Statistical analysis reveals a pronounced asymmetry between out‑degree (the number of competitors a firm perceives) and in‑degree (the number of firms that list a given firm as a competitor). Both degree distributions follow heavy‑tailed, approximately power‑law forms, yet the average out‑degree is modest (≈9) while a few “hub” firms receive many inbound links, indicating that most firms consider only a limited set of rivals, whereas a small elite is perceived as a rival by many. Correlation between firm size (employees) and neighbor size is weak (Spearman ρ≈0.56), suggesting that size‑based clustering is not dominant.

Geographically, the density of corporate headquarters is strongly proportional to local population density, confirming a gravity‑like relationship between economic activity and demographic concentration. Moreover, the probability that two firms are competitors decays sharply with Euclidean distance; empirical fits support both exponential (P∝e^{‑αd}) and power‑law (P∝d^{‑β}) decay, consistent with findings in transportation, communication, and trade networks. Only about 40 % of competitive links are reciprocal, further emphasizing directional asymmetry.

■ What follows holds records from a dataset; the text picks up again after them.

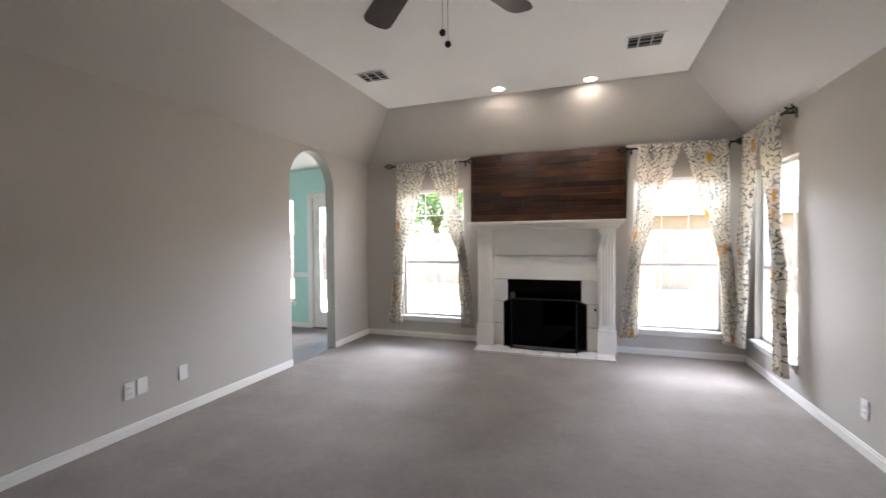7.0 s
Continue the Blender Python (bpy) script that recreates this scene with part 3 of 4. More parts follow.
# strike plate on the jamb opposite
bm = box(BEDD[0] + 0.0155, BEDD[0] + 0.018, HN + 0.0805, HN + 0.119, 0.903, 0.968, bevel=0.001)
struct("strike_plate", bm, BLACK, "black metal strike plate on a white jamb", "strike plate")
bm = box(BEDD[0] + 0.0175, BEDD[0] + 0.0190, HN + 0.090, HN + 0.108, 0.922, 0.948)
struct("strike_hole", bm, CHROME, "bright latch hole of a strike plate", "strike plate")
# bedroom closet door
qd = panel_door("door_6", 0.80, 2.02, pose(-1.535, 3.455, 0.008, 0, 0, 108), DOORW, "white six-panel closet door swung open into the bedroom", 0.93)
for z in (0.345, 1.10, 1.825):
    bm = box(-0.004, 0.0, -0.017, 0.017, z - 0.048, z + 0.048)
    cyl(bm, (-0.006, 0.022, z - 0.05), (-0.006, 0.022, z + 0.05), 0.008, seg=10)
    part("hinge", bm, BLACK, qd, "dark metal hinge")
# hall side doors
nd = panel_door("door_7", 0.765, 2.02, pose(6.567, -0.6, 0.008), DOORW, "closed white six-panel hall door", 0.93)
od = panel_door("door_8", 0.765, 2.02, pose(6.98, HS - 0.11, 0.008, 0, 0, 262), DOORW, "white hall door standing open", 0.93)
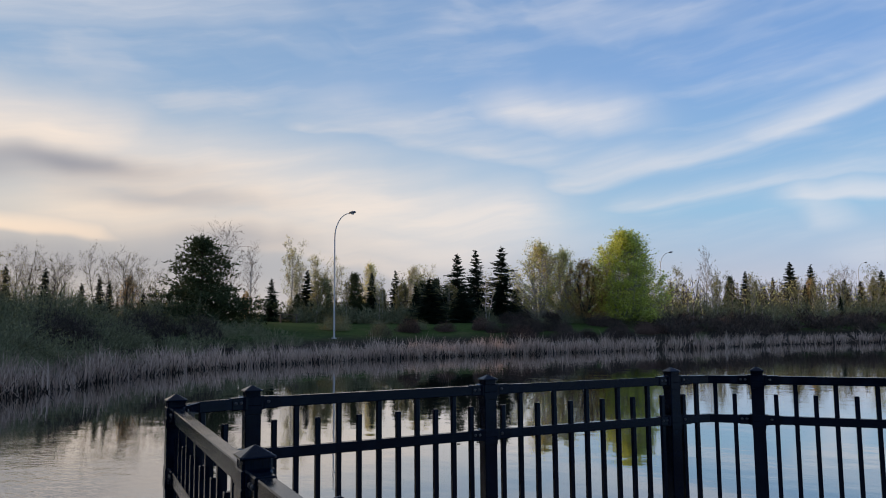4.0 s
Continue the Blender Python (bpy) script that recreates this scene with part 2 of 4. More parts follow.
def speckled(name, dark, light, scale=3.0, fine=40.0, roughness=0.8, relief=0.0, per="random", world=False):
    """Two tones mixed at two scales, with a shift from piece to piece."""
    mat, n, shader = material(name, roughness)
    at = n.add("ShaderNodeNewGeometry").outputs["Position"] if world else place_of(n)
    grain = n.math("ADD", n.math("MULTIPLY", n.noise(at, scale, 5.0), 0.65), n.math("MULTIPLY", n.noise(at, fine, 3.0), 0.35))
    mottled = n.range(grain, 0.35, 0.65)
    if per == "random":
        shift = n.add("ShaderNodeObjectInfo").outputs["Random"]
        mottled = n.math("ADD", n.math("MULTIPLY", mottled, 0.7), n.math("MULTIPLY", shift, 0.3))
    elif per == "island":
        shift = n.add("ShaderNodeNewGeometry").outputs["Random Per Island"]
        mottled = n.math("ADD", n.math("MULTIPLY", mottled, 0.45), n.math("MULTIPLY", shift, 0.55))
    n.link(n.mix(mottled, dark, light), shader.inputs["Base Color"])
    if relief:
        bump(n, shader, grain, 0.6, relief)
    return mat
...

To reproduce these empirical regularities, the authors propose two micro‑dynamic growth models. Model A places each newly entering firm at a random location on a 2‑D plane, then connects it to existing firms with probability proportional to the product of local population density and a distance‑attenuation factor. Model B adds a preferential‑attachment component: the attachment probability is proportional to the existing firm’s current degree (cumulative advantage) multiplied by the same distance‑decay term. Both models are calibrated using the observed decay parameters and generate networks whose degree distributions, clustering coefficients, and distance‑dependent link probabilities match the real data remarkably well. Model B, in particular, naturally yields a few high‑degree hubs and a majority of low‑degree nodes, mirroring the observed asymmetry.

The study demonstrates that inter‑firm competition networks self‑organize under simple, universal mechanisms—preferential attachment, geographic proximity, and population‑driven node placement—despite the economic context. These findings have several implications: (1) they provide a quantitative foundation for economic geography models that traditionally rely on metaphorical gravity concepts; (2) they suggest that policy interventions targeting a handful of hub firms may have outsized systemic effects due to the directed nature of competition perception; and (3) they open avenues for extending spatial network theory to other socio‑economic systems such as alliances, board interlocks, and supply‑chain relationships. Future work could explore industry‑specific sub‑networks, temporal evolution (e.g., mergers, market entry/exit), and the impact of digital versus physical proximity on competition dynamics.